— Request —
Each line from the one containing "More parts follow." through the one containing "0.17, 0.22), 0.035)" is to be retyped exactly, both end lines included, and all other lines left out.

[START OF Dataset extract]

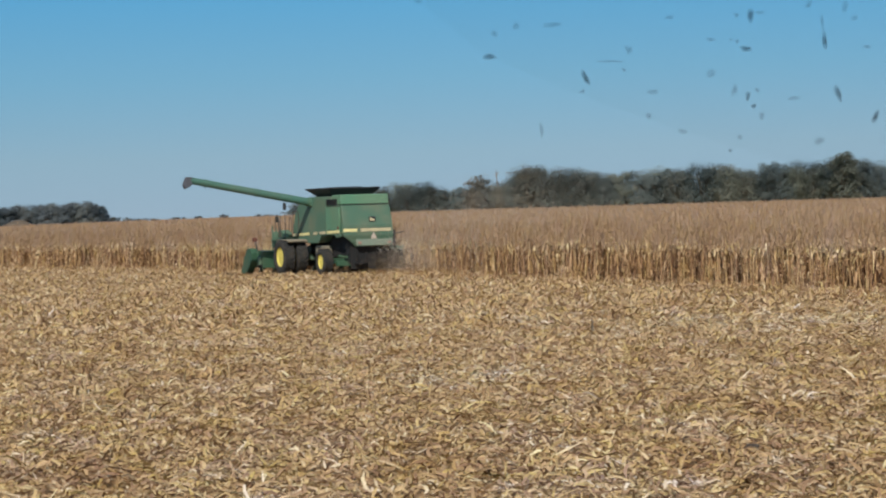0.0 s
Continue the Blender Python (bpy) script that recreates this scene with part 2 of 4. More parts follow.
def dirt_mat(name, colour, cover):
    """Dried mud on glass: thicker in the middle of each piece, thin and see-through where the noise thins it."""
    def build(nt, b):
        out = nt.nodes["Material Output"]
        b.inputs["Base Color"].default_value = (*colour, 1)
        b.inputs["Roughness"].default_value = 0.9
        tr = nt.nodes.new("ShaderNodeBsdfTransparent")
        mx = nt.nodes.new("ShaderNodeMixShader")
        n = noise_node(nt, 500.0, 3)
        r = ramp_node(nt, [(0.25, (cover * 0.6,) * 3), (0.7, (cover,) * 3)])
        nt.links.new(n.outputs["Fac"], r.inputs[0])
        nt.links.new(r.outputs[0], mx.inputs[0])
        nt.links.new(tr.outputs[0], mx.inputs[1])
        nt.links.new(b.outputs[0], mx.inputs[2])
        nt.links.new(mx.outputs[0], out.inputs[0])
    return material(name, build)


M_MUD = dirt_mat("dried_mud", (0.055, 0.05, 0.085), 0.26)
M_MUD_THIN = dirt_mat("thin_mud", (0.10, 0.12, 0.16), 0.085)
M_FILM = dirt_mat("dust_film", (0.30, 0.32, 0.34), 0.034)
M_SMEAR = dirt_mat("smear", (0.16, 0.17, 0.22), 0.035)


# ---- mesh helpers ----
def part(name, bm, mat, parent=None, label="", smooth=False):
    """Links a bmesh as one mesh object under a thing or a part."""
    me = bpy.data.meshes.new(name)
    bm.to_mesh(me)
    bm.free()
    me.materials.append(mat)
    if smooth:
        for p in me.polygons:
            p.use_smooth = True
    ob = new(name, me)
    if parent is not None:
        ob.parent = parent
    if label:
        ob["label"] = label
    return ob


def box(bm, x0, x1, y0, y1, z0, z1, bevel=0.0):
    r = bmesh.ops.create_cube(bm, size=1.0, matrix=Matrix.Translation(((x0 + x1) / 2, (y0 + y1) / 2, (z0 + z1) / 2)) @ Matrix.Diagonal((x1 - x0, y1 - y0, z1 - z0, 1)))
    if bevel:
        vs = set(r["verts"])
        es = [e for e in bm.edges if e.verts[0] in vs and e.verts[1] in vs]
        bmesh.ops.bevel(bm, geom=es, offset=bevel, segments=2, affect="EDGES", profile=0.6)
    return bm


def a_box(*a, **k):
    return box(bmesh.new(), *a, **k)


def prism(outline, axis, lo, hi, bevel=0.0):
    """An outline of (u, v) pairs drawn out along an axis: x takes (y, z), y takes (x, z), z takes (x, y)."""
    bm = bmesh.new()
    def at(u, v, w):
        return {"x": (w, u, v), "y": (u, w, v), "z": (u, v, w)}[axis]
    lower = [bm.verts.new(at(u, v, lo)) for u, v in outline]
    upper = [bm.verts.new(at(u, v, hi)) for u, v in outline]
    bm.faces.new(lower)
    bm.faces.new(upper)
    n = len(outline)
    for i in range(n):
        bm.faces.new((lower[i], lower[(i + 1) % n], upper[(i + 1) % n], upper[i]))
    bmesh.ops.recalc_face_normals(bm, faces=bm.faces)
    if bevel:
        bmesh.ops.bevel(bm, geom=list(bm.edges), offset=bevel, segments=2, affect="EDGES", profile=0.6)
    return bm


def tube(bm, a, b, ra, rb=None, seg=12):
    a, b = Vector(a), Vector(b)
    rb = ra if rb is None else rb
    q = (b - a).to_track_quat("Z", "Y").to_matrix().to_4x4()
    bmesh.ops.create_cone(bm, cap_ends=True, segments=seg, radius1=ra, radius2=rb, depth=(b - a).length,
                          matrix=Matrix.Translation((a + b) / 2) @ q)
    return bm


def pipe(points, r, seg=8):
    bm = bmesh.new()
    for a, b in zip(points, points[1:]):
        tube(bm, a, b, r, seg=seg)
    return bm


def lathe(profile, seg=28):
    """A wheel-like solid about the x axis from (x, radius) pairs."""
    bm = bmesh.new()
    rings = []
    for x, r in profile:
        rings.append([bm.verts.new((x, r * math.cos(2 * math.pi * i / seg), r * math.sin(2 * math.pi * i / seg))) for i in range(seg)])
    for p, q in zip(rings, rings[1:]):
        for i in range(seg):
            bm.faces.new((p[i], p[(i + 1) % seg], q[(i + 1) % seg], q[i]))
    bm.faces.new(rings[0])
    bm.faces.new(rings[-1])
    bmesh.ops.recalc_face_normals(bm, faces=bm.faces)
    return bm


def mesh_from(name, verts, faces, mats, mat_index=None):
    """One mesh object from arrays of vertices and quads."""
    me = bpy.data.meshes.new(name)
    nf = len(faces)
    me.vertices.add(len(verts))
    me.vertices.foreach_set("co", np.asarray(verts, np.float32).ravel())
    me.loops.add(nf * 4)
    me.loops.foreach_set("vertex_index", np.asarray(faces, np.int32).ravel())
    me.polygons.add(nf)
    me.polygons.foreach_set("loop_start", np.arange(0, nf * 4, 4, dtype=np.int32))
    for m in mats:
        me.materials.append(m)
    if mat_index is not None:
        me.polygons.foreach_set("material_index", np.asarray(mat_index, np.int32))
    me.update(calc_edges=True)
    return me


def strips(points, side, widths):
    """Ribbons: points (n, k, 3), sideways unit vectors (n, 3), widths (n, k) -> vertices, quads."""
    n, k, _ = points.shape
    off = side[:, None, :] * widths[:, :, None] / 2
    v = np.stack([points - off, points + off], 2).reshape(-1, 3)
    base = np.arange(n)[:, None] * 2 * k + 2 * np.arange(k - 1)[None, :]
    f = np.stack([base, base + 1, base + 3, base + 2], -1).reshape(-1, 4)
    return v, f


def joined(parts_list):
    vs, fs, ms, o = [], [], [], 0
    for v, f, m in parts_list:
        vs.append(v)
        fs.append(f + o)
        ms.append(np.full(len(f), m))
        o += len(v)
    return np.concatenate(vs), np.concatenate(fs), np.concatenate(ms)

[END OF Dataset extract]
[START OF Dataset extract]

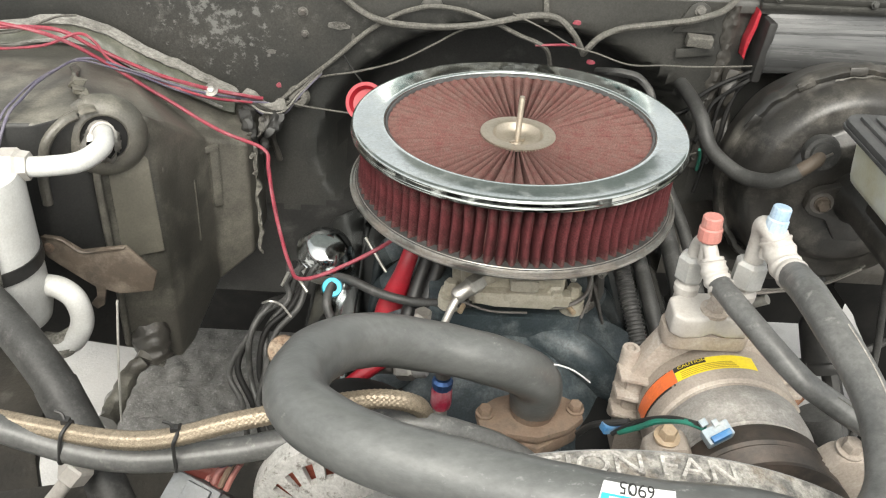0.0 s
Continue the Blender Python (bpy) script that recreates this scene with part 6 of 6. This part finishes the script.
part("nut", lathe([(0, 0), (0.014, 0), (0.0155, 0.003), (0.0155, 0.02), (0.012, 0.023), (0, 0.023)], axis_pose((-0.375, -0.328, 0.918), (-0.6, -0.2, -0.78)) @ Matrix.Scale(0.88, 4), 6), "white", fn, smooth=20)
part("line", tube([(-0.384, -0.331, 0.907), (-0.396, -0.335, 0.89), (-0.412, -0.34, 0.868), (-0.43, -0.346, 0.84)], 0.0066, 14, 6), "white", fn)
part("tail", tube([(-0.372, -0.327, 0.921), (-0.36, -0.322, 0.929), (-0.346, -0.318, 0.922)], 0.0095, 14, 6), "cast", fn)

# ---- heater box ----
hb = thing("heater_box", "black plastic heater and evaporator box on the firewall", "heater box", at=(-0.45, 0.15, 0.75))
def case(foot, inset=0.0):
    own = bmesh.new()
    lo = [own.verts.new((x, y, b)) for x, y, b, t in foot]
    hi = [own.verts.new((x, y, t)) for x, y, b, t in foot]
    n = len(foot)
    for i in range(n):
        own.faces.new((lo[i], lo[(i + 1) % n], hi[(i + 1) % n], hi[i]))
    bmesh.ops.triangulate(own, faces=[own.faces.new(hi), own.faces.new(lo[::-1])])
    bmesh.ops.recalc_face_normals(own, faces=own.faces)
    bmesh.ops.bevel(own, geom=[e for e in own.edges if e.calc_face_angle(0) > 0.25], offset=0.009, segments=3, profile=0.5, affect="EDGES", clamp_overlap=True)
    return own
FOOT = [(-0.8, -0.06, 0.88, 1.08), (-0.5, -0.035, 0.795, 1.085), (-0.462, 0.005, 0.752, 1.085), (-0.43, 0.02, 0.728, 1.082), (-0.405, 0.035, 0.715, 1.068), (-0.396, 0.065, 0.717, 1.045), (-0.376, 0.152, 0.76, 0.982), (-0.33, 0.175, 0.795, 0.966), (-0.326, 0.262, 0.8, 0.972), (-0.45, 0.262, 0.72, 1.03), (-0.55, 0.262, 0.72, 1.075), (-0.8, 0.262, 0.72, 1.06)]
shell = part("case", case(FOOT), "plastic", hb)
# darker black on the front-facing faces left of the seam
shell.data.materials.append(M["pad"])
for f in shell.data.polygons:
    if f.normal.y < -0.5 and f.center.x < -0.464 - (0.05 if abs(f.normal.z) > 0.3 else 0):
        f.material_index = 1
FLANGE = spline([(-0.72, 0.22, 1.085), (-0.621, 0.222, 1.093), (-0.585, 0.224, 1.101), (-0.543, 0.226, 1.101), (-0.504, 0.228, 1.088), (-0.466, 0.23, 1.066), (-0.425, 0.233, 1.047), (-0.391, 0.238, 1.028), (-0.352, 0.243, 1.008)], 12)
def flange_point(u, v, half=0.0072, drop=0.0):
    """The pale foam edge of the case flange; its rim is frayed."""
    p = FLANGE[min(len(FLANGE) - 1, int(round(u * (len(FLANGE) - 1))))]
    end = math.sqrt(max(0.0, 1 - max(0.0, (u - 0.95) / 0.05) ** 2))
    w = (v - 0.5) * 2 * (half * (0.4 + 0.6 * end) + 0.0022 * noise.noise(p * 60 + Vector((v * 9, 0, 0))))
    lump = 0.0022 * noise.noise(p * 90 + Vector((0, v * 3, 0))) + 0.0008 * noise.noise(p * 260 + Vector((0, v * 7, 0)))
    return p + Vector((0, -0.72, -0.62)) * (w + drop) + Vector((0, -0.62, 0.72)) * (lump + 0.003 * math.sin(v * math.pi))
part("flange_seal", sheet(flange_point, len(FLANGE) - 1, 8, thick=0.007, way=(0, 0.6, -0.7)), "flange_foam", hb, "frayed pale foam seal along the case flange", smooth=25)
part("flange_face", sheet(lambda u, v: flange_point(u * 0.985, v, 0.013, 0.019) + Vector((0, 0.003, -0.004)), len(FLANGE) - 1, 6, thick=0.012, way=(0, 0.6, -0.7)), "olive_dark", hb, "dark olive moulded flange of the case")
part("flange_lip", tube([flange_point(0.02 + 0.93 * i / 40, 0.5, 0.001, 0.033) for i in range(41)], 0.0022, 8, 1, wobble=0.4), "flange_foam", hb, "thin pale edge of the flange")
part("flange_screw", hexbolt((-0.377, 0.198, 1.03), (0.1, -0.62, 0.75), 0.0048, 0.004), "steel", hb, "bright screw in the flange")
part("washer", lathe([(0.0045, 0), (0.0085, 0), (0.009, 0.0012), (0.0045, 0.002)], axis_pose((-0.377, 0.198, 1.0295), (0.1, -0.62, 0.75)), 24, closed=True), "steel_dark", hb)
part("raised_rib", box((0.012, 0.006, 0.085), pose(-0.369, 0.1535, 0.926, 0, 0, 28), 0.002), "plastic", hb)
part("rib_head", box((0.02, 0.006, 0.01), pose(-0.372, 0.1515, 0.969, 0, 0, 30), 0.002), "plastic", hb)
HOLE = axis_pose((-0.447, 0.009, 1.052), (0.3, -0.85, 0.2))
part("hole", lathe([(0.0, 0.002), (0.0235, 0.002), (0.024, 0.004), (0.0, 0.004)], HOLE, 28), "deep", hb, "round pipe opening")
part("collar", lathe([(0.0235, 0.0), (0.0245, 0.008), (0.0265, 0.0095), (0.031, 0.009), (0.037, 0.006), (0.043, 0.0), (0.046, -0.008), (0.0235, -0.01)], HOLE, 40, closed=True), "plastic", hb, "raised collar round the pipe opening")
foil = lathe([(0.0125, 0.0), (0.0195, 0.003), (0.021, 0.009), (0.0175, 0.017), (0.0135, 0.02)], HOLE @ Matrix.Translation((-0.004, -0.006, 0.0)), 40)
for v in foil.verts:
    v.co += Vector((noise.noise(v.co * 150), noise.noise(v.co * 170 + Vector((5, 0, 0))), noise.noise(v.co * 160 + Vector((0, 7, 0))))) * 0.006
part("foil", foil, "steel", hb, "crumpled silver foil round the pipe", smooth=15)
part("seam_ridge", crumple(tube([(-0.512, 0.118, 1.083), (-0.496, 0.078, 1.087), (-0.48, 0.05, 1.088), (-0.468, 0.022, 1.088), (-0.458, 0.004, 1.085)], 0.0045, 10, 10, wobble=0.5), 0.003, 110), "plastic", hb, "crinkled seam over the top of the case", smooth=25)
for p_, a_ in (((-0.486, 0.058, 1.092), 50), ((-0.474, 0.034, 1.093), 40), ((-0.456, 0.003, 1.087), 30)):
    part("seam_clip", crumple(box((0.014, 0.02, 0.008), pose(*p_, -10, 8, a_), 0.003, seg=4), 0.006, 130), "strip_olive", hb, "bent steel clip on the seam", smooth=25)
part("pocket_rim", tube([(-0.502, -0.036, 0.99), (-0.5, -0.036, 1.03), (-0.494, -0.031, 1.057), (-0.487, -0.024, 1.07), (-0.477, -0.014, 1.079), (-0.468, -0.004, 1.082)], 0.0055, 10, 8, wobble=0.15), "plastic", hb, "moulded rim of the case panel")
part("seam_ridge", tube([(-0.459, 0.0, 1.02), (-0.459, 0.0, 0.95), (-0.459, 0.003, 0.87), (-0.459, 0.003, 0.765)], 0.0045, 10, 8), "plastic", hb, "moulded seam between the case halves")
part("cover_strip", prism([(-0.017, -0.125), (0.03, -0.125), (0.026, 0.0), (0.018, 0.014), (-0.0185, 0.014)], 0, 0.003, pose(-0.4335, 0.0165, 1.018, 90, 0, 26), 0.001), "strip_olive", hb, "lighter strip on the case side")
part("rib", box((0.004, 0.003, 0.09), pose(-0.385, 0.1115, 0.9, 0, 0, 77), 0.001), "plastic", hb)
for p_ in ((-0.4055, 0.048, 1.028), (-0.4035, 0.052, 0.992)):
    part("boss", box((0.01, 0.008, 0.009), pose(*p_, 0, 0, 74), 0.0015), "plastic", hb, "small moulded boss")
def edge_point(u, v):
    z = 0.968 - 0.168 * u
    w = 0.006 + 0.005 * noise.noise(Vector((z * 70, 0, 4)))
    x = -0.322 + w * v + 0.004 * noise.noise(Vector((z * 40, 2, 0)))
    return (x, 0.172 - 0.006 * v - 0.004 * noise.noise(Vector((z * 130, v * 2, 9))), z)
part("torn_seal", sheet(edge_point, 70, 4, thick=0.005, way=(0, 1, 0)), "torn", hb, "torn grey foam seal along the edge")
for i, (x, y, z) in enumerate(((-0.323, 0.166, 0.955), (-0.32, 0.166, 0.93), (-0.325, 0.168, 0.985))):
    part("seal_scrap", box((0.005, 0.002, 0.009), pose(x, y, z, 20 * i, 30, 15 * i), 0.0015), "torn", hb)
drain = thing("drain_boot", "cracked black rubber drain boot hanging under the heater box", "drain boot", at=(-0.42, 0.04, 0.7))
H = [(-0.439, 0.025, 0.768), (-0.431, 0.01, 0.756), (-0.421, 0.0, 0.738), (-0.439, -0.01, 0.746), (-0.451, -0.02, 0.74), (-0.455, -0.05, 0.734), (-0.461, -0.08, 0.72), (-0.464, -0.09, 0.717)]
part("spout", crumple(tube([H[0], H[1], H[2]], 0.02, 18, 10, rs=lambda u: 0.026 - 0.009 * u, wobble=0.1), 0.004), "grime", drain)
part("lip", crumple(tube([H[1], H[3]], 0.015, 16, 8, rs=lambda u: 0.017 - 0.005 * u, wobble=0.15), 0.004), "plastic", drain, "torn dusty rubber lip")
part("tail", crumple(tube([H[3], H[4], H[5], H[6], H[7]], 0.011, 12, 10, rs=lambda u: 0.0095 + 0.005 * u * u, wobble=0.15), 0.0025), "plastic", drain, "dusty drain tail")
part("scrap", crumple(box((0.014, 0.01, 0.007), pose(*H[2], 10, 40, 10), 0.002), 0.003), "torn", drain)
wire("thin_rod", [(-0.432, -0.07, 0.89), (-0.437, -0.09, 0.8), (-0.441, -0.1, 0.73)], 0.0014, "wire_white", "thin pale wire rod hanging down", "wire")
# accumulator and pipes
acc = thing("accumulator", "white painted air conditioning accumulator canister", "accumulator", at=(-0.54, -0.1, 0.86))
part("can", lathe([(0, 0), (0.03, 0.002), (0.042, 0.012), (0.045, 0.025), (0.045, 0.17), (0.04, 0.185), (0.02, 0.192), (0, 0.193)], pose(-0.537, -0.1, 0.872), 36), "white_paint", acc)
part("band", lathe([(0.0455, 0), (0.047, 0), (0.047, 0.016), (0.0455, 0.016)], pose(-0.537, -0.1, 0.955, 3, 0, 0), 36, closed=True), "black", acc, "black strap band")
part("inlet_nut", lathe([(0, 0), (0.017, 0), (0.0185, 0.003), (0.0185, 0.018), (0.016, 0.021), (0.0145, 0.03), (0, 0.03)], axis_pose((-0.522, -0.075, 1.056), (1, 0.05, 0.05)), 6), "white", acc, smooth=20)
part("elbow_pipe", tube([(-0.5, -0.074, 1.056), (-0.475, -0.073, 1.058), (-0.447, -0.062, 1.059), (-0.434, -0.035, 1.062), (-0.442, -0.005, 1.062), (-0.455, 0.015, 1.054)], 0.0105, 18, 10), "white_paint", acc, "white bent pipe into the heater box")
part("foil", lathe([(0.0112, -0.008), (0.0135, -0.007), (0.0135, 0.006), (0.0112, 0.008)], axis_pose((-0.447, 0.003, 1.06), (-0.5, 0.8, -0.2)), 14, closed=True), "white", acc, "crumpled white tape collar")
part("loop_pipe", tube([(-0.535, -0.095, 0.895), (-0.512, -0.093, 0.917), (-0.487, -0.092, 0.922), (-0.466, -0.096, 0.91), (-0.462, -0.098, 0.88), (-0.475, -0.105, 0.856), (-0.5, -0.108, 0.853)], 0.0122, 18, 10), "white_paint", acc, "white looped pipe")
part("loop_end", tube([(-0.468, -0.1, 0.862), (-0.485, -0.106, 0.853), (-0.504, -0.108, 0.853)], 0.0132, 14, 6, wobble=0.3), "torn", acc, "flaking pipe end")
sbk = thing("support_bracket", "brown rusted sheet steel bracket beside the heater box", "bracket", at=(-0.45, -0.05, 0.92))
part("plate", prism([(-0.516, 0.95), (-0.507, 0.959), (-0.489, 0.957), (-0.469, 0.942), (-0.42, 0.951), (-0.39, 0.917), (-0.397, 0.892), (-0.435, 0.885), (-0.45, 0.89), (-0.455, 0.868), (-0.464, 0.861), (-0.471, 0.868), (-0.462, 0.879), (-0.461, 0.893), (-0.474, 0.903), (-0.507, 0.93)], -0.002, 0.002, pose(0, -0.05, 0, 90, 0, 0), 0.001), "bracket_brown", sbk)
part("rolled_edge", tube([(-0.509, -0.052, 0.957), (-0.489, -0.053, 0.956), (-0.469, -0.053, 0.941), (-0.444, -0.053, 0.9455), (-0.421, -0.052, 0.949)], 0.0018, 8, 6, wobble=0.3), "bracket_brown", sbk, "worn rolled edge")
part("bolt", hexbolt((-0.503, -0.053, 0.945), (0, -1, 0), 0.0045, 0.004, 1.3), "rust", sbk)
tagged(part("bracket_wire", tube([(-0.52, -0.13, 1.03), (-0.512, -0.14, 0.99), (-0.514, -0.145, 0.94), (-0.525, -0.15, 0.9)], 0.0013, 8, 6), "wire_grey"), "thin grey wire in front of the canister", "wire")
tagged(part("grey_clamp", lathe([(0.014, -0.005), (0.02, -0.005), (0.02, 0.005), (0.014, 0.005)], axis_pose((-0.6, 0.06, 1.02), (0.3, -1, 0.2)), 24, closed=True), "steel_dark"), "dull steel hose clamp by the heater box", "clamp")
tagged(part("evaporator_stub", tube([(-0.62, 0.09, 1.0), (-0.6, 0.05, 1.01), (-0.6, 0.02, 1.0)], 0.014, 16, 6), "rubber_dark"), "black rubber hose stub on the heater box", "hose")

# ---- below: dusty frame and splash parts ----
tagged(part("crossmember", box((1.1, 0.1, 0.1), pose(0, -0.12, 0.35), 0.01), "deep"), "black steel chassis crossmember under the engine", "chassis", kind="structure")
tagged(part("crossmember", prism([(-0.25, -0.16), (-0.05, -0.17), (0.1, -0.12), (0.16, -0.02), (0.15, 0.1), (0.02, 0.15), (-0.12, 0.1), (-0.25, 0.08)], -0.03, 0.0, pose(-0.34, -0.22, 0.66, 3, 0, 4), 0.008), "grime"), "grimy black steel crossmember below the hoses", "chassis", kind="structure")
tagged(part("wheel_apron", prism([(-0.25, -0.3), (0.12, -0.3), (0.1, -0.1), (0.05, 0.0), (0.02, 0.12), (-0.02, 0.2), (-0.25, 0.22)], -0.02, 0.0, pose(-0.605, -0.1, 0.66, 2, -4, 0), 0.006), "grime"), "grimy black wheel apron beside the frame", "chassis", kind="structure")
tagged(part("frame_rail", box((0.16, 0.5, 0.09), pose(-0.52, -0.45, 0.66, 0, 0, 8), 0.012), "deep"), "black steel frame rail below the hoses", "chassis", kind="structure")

[END OF Dataset extract]

— Expected output —
Continue the Blender Python (bpy) script that recreates this scene with part 2 of 4. More parts follow.
def dirt_mat(name, colour, cover):
    """Dried mud on glass: thicker in the middle of each piece, thin and see-through where the noise thins it."""
    def build(nt, b):
        out = nt.nodes["Material Output"]
        b.inputs["Base Color"].default_value = (*colour, 1)
        b.inputs["Roughness"].default_value = 0.9
        tr = nt.nodes.new("ShaderNodeBsdfTransparent")
        mx = nt.nodes.new("ShaderNodeMixShader")
        n = noise_node(nt, 500.0, 3)
        r = ramp_node(nt, [(0.25, (cover * 0.6,) * 3), (0.7, (cover,) * 3)])
        nt.links.new(n.outputs["Fac"], r.inputs[0])
        nt.links.new(r.outputs[0], mx.inputs[0])
        nt.links.new(tr.outputs[0], mx.inputs[1])
        nt.links.new(b.outputs[0], mx.inputs[2])
        nt.links.new(mx.outputs[0], out.inputs[0])
    return material(name, build)


M_MUD = dirt_mat("dried_mud", (0.055, 0.05, 0.085), 0.26)
M_MUD_THIN = dirt_mat("thin_mud", (0.10, 0.12, 0.16), 0.085)
M_FILM = dirt_mat("dust_film", (0.30, 0.32, 0.34), 0.034)
M_SMEAR = dirt_mat("smear", (0.16, 0.17, 0.22), 0.035)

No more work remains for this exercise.